Последняя – по счету, но не по значению попутная задача: оставить и в своих печатных выступлениях, и в своих черновых бумагах ключевые подсказки. Не для себя, для будущих времен, для потомства.
Из сказанного следует, что не во всех погрешностях нынешнего "академического" текста повинны одни лишь пушкинисты. Нередко остается нераспознанной привнесенная самим Пушкиным умышленная порча, своею рода антилогика.
В этой связи вернемся к пометке "17 окт. 1830". Думается, близка к истине догадка Д. Благого о том, что подпись сделана позже. По его мнению в 1833 году. По нашему предположению еще позднее, в 1835. А "1830" приставлено в качестве укрытия, затрудняющего отгадку. Эту дату не следует принимать во внимание. Она и есть один из примеров умышленной порчи.

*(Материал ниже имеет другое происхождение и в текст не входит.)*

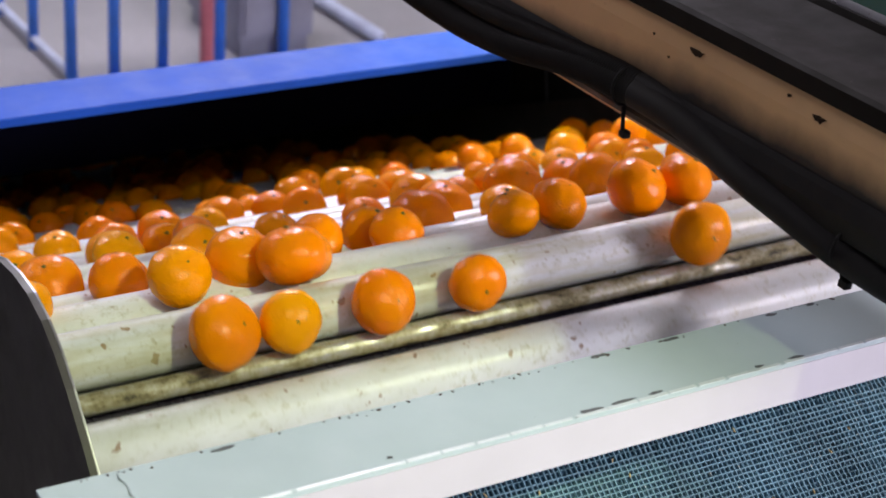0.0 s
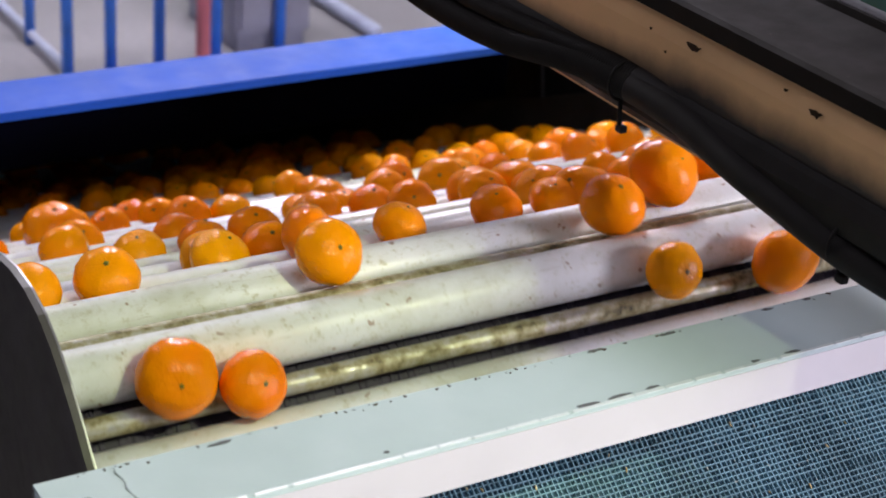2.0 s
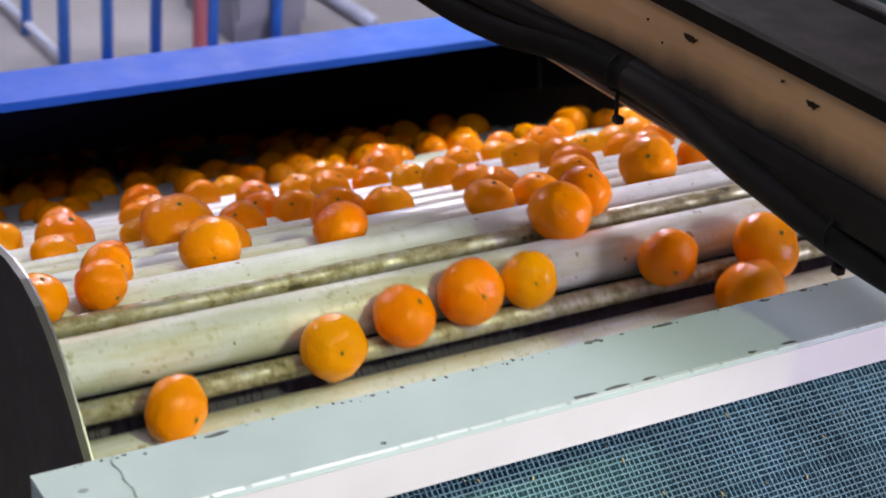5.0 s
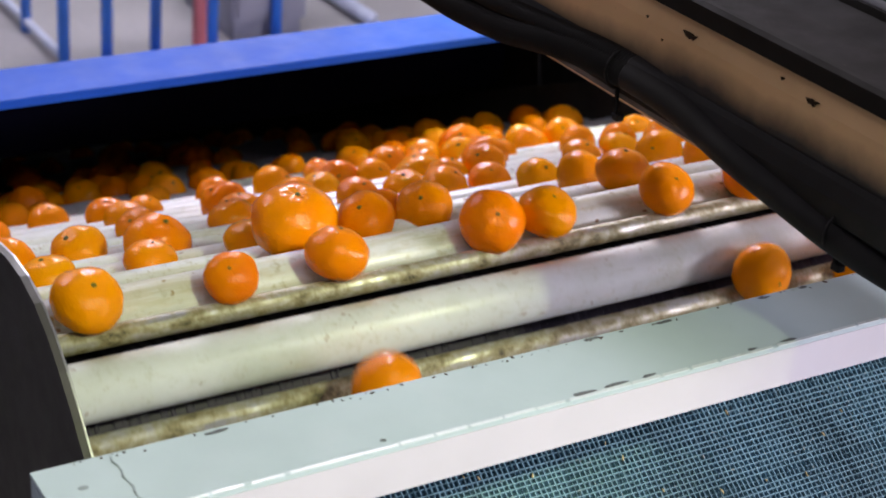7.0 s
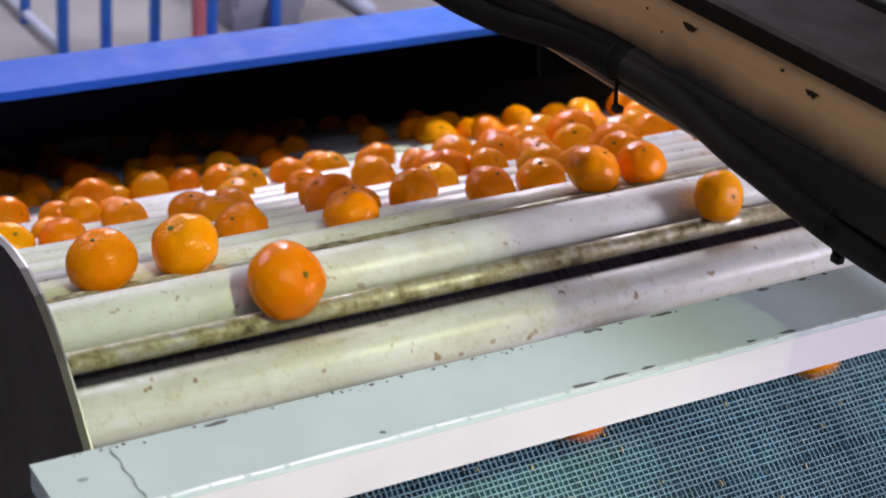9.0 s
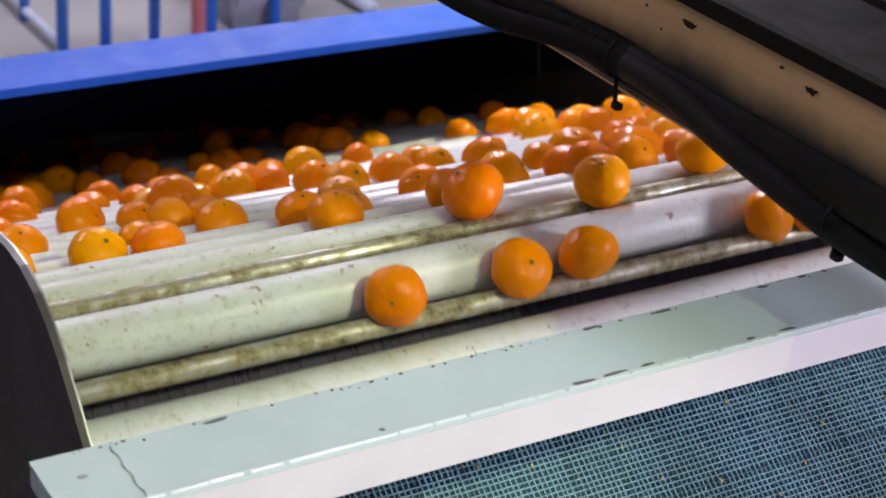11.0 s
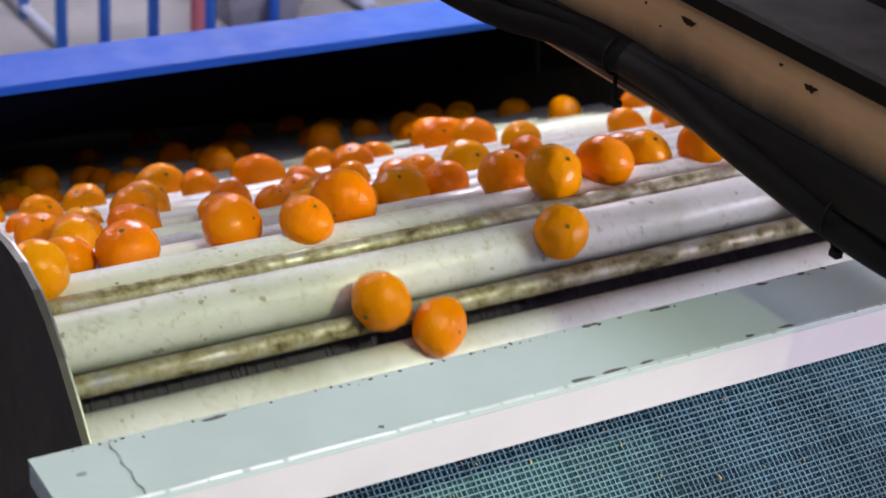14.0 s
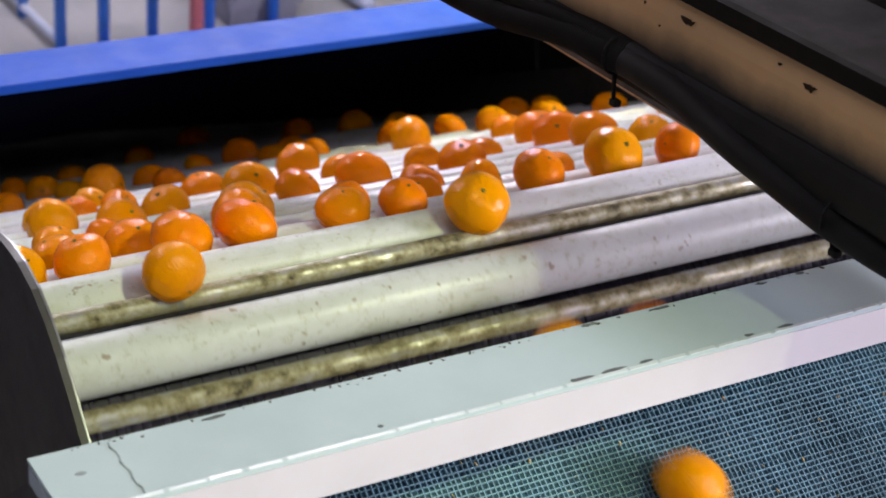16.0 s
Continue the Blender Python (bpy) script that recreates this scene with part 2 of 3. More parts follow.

Принято считать, что решение загадки содержится в обнародованном в 1910 году "ключе Морозова". С. Бонди справедливо заметил, что в таком ключе не было надобности. Тот же результат достигался, если попросту переставлять рассыпанные стихи, сообразуясь с рифмой.

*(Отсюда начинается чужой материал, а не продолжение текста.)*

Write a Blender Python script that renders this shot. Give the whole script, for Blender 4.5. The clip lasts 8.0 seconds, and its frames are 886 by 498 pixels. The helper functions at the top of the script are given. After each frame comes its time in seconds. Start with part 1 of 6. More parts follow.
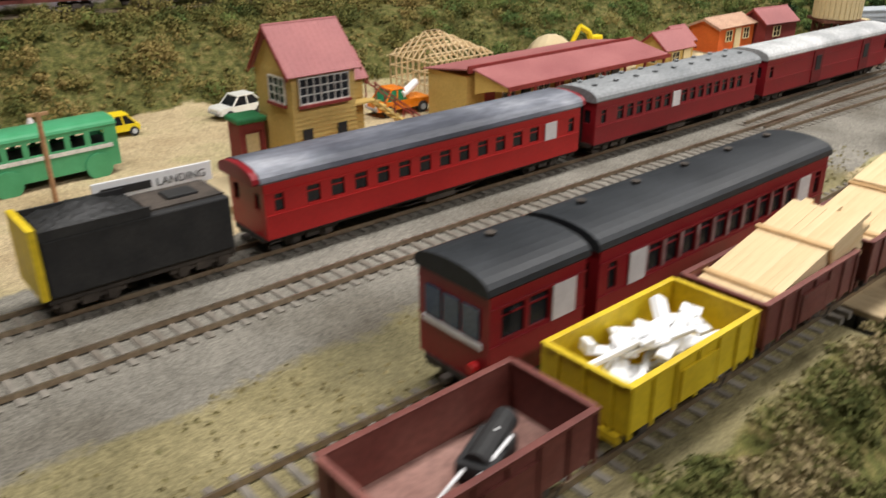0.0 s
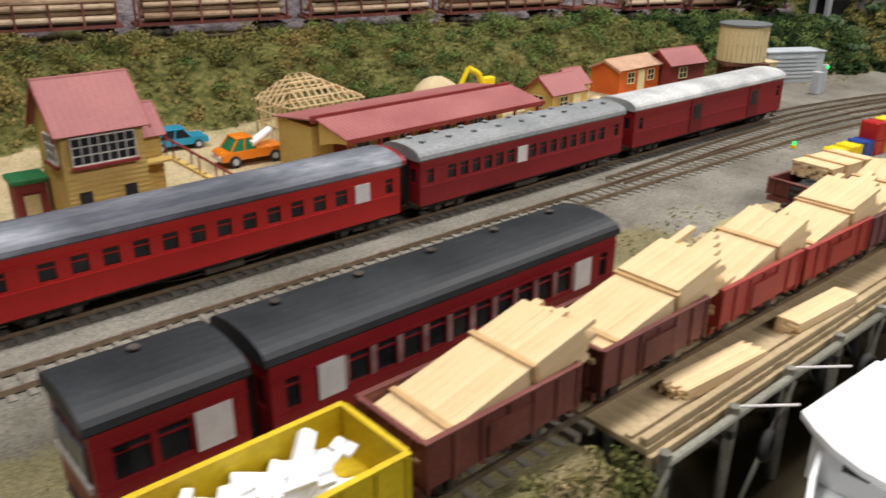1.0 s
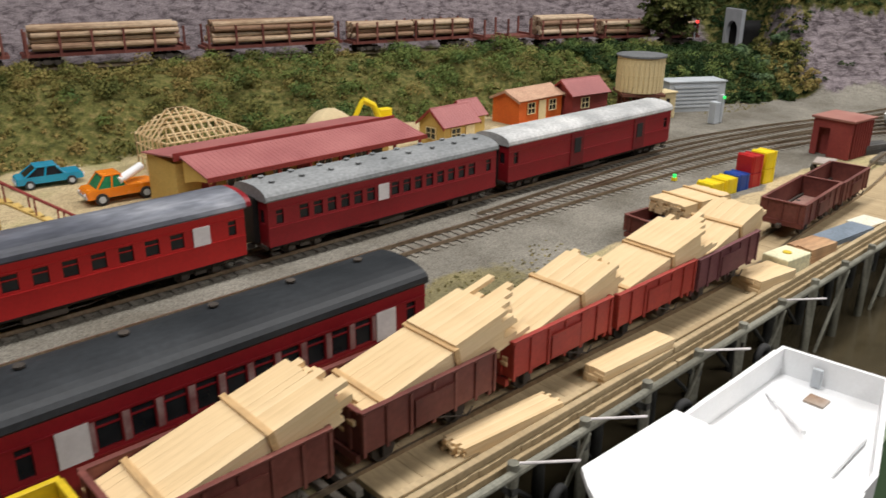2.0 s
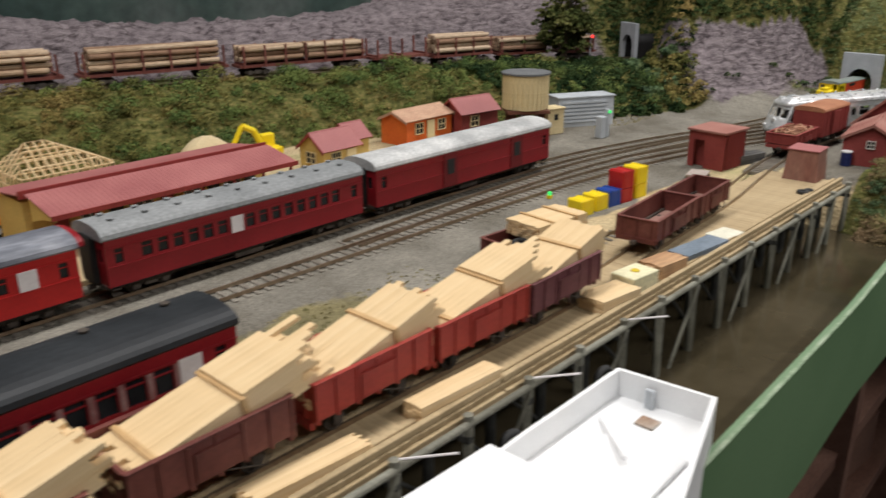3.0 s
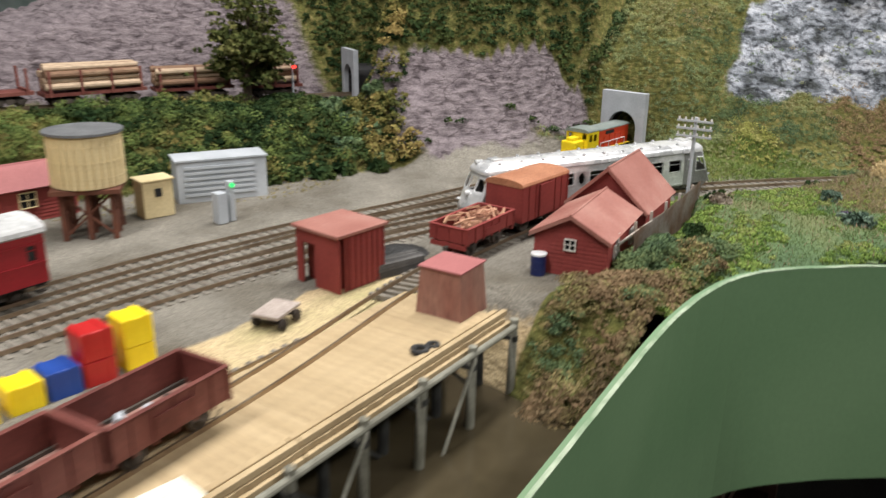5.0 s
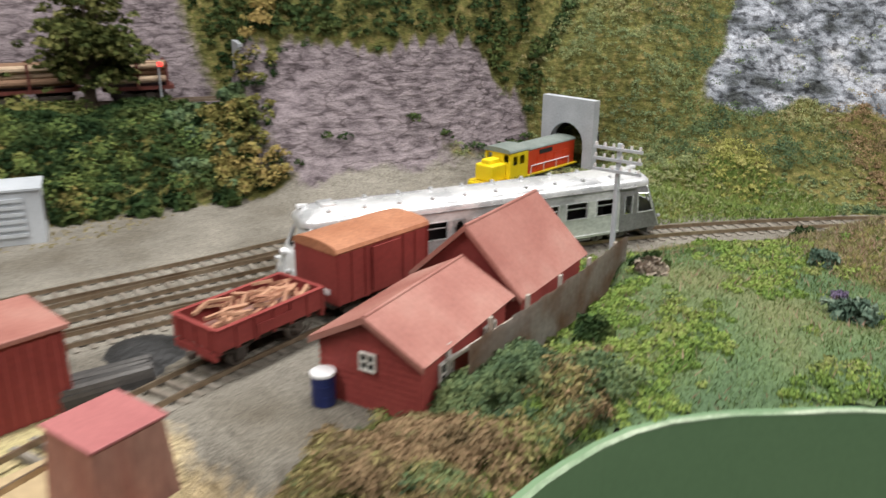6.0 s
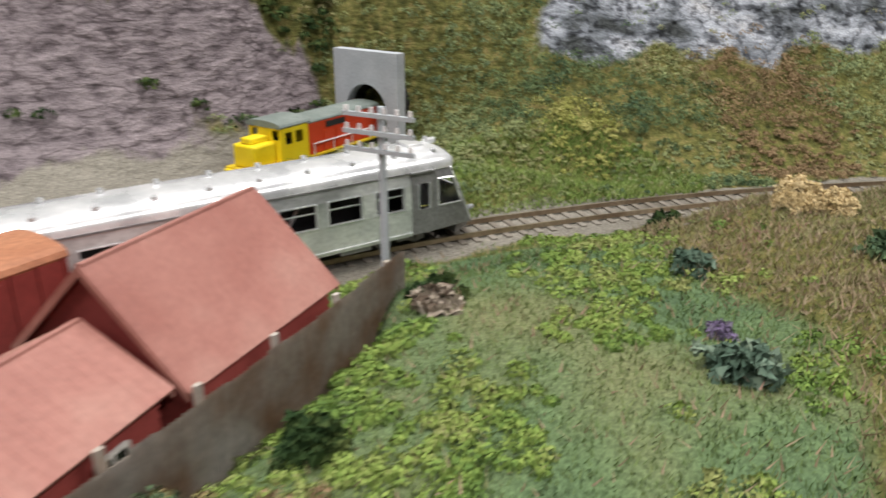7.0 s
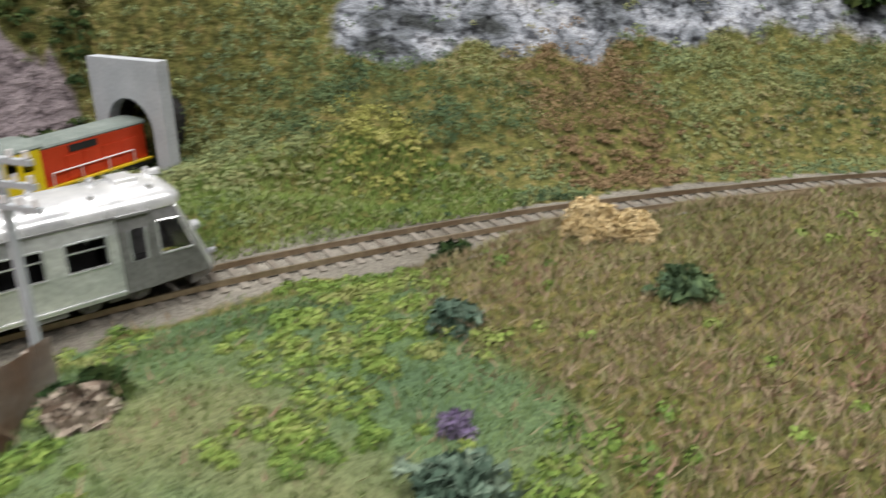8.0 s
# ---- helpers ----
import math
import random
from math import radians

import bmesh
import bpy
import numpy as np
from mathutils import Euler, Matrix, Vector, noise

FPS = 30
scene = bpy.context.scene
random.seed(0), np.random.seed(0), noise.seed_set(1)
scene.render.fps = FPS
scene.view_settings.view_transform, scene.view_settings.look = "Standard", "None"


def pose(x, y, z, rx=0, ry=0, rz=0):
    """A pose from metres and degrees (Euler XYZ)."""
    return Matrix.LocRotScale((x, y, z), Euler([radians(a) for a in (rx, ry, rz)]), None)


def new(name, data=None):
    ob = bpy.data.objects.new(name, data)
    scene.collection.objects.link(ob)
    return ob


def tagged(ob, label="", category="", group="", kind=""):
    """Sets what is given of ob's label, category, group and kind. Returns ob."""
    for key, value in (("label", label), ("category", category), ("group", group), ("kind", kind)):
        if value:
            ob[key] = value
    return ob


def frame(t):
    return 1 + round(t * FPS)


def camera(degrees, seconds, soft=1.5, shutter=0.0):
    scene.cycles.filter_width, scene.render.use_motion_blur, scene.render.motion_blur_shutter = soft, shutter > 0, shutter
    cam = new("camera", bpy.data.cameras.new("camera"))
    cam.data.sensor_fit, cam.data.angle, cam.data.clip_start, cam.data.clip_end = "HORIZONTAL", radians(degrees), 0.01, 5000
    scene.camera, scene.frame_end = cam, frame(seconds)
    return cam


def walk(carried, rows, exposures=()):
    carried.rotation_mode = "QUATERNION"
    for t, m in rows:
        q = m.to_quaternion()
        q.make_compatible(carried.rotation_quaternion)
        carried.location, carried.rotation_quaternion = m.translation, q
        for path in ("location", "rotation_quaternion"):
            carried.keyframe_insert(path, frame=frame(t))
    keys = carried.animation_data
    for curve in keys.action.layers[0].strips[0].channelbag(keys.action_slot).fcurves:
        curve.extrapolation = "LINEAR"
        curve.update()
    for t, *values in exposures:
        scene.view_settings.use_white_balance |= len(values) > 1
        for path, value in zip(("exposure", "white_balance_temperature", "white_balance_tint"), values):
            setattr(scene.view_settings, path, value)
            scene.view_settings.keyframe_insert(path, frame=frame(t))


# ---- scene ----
cam = camera(58.2, 8.0, shutter=0.45)
METRES, EYE, TILT, LEAN, TURN = 1.25, 0.18, 0.0, 0.0, -40.4
ROWS = [
    (0.0, 0.0, 0.0, 0.0, -0.2, -24.02, 0.45),
    (0.5, 0.0513, 0.0242, 0.007, 0.81, -23.05, -0.16),
    (1.0, 0.0934, 0.0406, 0.0093, -0.77, -22.51, -0.15),
    (1.5, 0.1318, 0.0442, 0.0136, -1.72, -21.65, -0.56),
    (3.0, 0.2043, 0.0537, 0.0226, -7.73, -20.11, 0.35),
    (3.5, 0.254, 0.0565, 0.0233, -10.1, -19.32, 0.11),
    (4.0, 0.3039, 0.0935, 0.0191, -13.39, -18.86, -0.59),
    (4.5, 0.3739, 0.1903, 0.0154, -16.81, -18.78, -0.9),
    (6.0, 0.6114, 0.4094, 0.0012, -13.11, -19.67, -0.46),
    (6.5, 0.6613, 0.4768, -0.013, -17.19, -20.77, -0.34),
    (7.0, 0.7027, 0.5215, -0.0289, -22.14, -21.58, 0.02),
    (7.5, 0.7372, 0.5413, -0.0348, -25.61, -21.83, 0.08),
    (8.0, 0.7735, 0.5516, -0.0341, -29.85, -21.85, 0.42),
]
walk(cam, [(t, pose(0, 0, EYE, TILT, LEAN, TURN) @ pose(METRES * x, METRES * y, METRES * z, 90 + pitch, roll, yaw)) for t, x, y, z, yaw, pitch, roll in ROWS],
     exposures=((0.0, 0.0), (1.0, -0.05), (2.0, -0.25), (3.0, -0.40), (3.5, -0.35), (4.5, 0.10), (6.0, 0.15), (7.0, 0.0), (8.0, 0.02)))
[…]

Не столь важно – как величать эту процедуру. Ее роль ограниченная, вступительная, а ее плод был ошибочно принят за окончательное решение. Сложилось убеждение, что П. Морозов действительно уловил последовательность, в которой следует читать бессвязные наборы стихотворных строк.
Пушкин разместил эти столбики на двух внутренних страницах сложенного пополам листа бумаги. "Ключ Морозова" выясняет, что начало каждой "четверки", или, это почти одно и то же, каждого четверостишия на правой странице, наверху. Всего в этом столбике 16 первых строк.
Вторые строки – их опять-таки 16, там же, внизу
Третьи – на левой странице, наверху.
Четвертые – на левой внизу.
Читая в указанном чередовании, к примеру, седьмые строки каждого из четырех подразделений, получаем на вид осмысленное и правильно зарифмованное, седьмое по счету четверостишие.
За столь примитивную разгадку Морозова принялись восхвалять, а за "простейший", "ребяческий" шифр вместо Морозова порицали… Пушкина! Меж тем Пушкин имел профессиональные навыки условной, секретной переписки. Не удивительно, что он применил куда более сложный, двойной шифр.